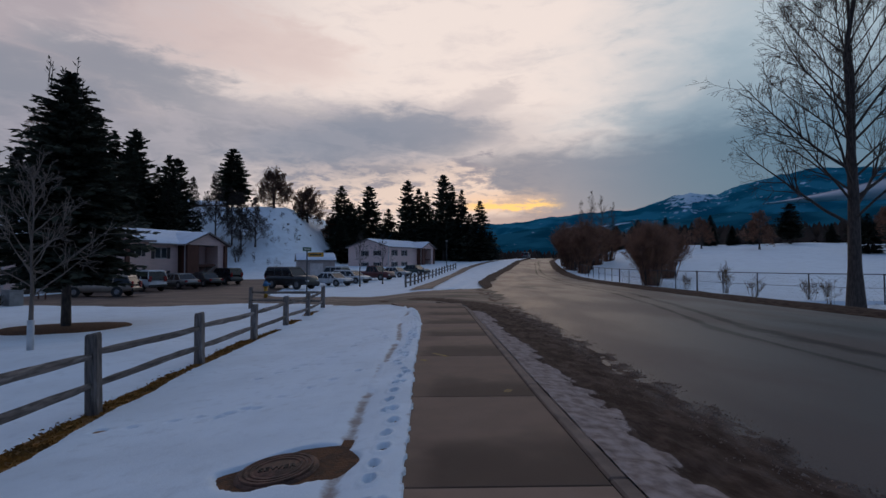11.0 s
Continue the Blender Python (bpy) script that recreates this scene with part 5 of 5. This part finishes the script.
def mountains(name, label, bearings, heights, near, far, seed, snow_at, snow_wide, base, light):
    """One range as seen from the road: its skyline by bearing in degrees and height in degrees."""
    az = np.radians(np.linspace(-35, 80, 420))
    rr = np.linspace(near, far * 1.5, 64)
    A, R = np.meshgrid(az, rr)
    deg = np.degrees(A)
    prof = np.tan(np.radians(np.interp(deg, bearings, heights))) * far
    X, Y = R * np.sin(A), 15 + R * np.cos(A)
    ridge = 1 - np.abs(2 * fbm(X / 420, Y / 420, seed, 5) - 1)
    fine = fbm(X / 110, Y / 110, seed + 10, 5)
    rise = sm(near, far, R)
    Z = 4 + prof * (R / far) * rise * (0.90 + 0.10 * ridge) + (ridge - 0.6) * 0.026 * far * rise * (1 - 0.75 * sm(far * 0.85, far, R)) + (fine - 0.5) * 0.011 * far * rise
    Z = np.where(R > far * 1.03, Z - (R - far * 1.03) * 0.16, Z)
    # snow lies in the clearings near one summit, and thinly elsewhere
    high = sm(0.55, 0.95, Z / np.maximum(prof, 1))
    cover = 0.20 * np.exp(-((deg - snow_at) / snow_wide) ** 2) * high + 0.08 * sm(0.52, 0.68, fbm(X / 260, Y / 260, seed + 20, 4))
    ny, nx = X.shape
    idx = np.arange(ny * nx).reshape(ny, nx)
    quads = np.stack([idx[:-1, :-1], idx[:-1, 1:], idx[1:, 1:], idx[1:, :-1]], -1).reshape(-1, 4)
    # the blue of distance haze is painted into both forest colours
    m = material(name + "_hazed_forest", base, 0.95, light, 0.0075, 10, (0.42, 0.62), coords="World", stretch=(1, 1, 1.6), spec=0.0)
    nt = m.node_tree
    b = nt.nodes["Principled BSDF"]
    old = b.inputs["Base Color"].links[0].from_socket
    geo = nt.nodes.new("ShaderNodeNewGeometry")
    n = nt.nodes.new("ShaderNodeTexNoise")
    n.inputs["Scale"].default_value, n.inputs["Detail"].default_value, n.inputs["Roughness"].default_value = 0.030, 9, 0.62
    nt.links.new(geo.outputs["Position"], n.inputs["Vector"])
    at = nt.nodes.new("ShaderNodeAttribute")
    at.attribute_name = "cover"
    ad = nt.nodes.new("ShaderNodeMath")
    nt.links.new(n.outputs["Fac"], ad.inputs[0])
    nt.links.new(at.outputs["Fac"], ad.inputs[1])
    rg = nt.nodes.new("ShaderNodeMapRange")
    rg.interpolation_type = "SMOOTHSTEP"
    nt.links.new(ad.outputs[0], rg.inputs[0])
    rg.inputs[1].default_value, rg.inputs[2].default_value, rg.inputs[4].default_value = 0.66, 0.76, 0.9
    mx = nt.nodes.new("ShaderNodeMix")
    mx.data_type = "RGBA"
    nt.links.new(rg.outputs[0], mx.inputs[0])
    nt.links.new(old, mx.inputs[6])
    # snow in the clearings, tinted blue for the same haze
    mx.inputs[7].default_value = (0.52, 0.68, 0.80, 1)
    nt.links.new(mx.outputs[2], b.inputs["Base Color"])
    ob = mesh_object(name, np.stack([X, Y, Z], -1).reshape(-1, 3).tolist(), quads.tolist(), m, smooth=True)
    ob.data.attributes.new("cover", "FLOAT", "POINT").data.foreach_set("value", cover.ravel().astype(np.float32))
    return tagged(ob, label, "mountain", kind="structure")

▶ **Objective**
Skip the pictures, then retype every line above exactly.

▶ **Answer to this exercise**
11.0 s
Continue the Blender Python (bpy) script that recreates this scene with part 5 of 5. This part finishes the script.
def mountains(name, label, bearings, heights, near, far, seed, snow_at, snow_wide, base, light):
    """One range as seen from the road: its skyline by bearing in degrees and height in degrees."""
    az = np.radians(np.linspace(-35, 80, 420))
    rr = np.linspace(near, far * 1.5, 64)
    A, R = np.meshgrid(az, rr)
    deg = np.degrees(A)
    prof = np.tan(np.radians(np.interp(deg, bearings, heights))) * far
    X, Y = R * np.sin(A), 15 + R * np.cos(A)
    ridge = 1 - np.abs(2 * fbm(X / 420, Y / 420, seed, 5) - 1)
    fine = fbm(X / 110, Y / 110, seed + 10, 5)
    rise = sm(near, far, R)
    Z = 4 + prof * (R / far) * rise * (0.90 + 0.10 * ridge) + (ridge - 0.6) * 0.026 * far * rise * (1 - 0.75 * sm(far * 0.85, far, R)) + (fine - 0.5) * 0.011 * far * rise
    Z = np.where(R > far * 1.03, Z - (R - far * 1.03) * 0.16, Z)
    # snow lies in the clearings near one summit, and thinly elsewhere
    high = sm(0.55, 0.95, Z / np.maximum(prof, 1))
    cover = 0.20 * np.exp(-((deg - snow_at) / snow_wide) ** 2) * high + 0.08 * sm(0.52, 0.68, fbm(X / 260, Y / 260, seed + 20, 4))
    ny, nx = X.shape
    idx = np.arange(ny * nx).reshape(ny, nx)
    quads = np.stack([idx[:-1, :-1], idx[:-1, 1:], idx[1:, 1:], idx[1:, :-1]], -1).reshape(-1, 4)
    # the blue of distance haze is painted into both forest colours
    m = material(name + "_hazed_forest", base, 0.95, light, 0.0075, 10, (0.42, 0.62), coords="World", stretch=(1, 1, 1.6), spec=0.0)
    nt = m.node_tree
    b = nt.nodes["Principled BSDF"]
    old = b.inputs["Base Color"].links[0].from_socket
    geo = nt.nodes.new("ShaderNodeNewGeometry")
    n = nt.nodes.new("ShaderNodeTexNoise")
    n.inputs["Scale"].default_value, n.inputs["Detail"].default_value, n.inputs["Roughness"].default_value = 0.030, 9, 0.62
    nt.links.new(geo.outputs["Position"], n.inputs["Vector"])
    at = nt.nodes.new("ShaderNodeAttribute")
    at.attribute_name = "cover"
    ad = nt.nodes.new("ShaderNodeMath")
    nt.links.new(n.outputs["Fac"], ad.inputs[0])
    nt.links.new(at.outputs["Fac"], ad.inputs[1])
    rg = nt.nodes.new("ShaderNodeMapRange")
    rg.interpolation_type = "SMOOTHSTEP"
    nt.links.new(ad.outputs[0], rg.inputs[0])
    rg.inputs[1].default_value, rg.inputs[2].default_value, rg.inputs[4].default_value = 0.66, 0.76, 0.9
    mx = nt.nodes.new("ShaderNodeMix")
    mx.data_type = "RGBA"
    nt.links.new(rg.outputs[0], mx.inputs[0])
    nt.links.new(old, mx.inputs[6])
    # snow in the clearings, tinted blue for the same haze
    mx.inputs[7].default_value = (0.52, 0.68, 0.80, 1)
    nt.links.new(mx.outputs[2], b.inputs["Base Color"])
    ob = mesh_object(name, np.stack([X, Y, Z], -1).reshape(-1, 3).tolist(), quads.tolist(), m, smooth=True)
    ob.data.attributes.new("cover", "FLOAT", "POINT").data.foreach_set("value", cover.ravel().astype(np.float32))
    return tagged(ob, label, "mountain", kind="structure")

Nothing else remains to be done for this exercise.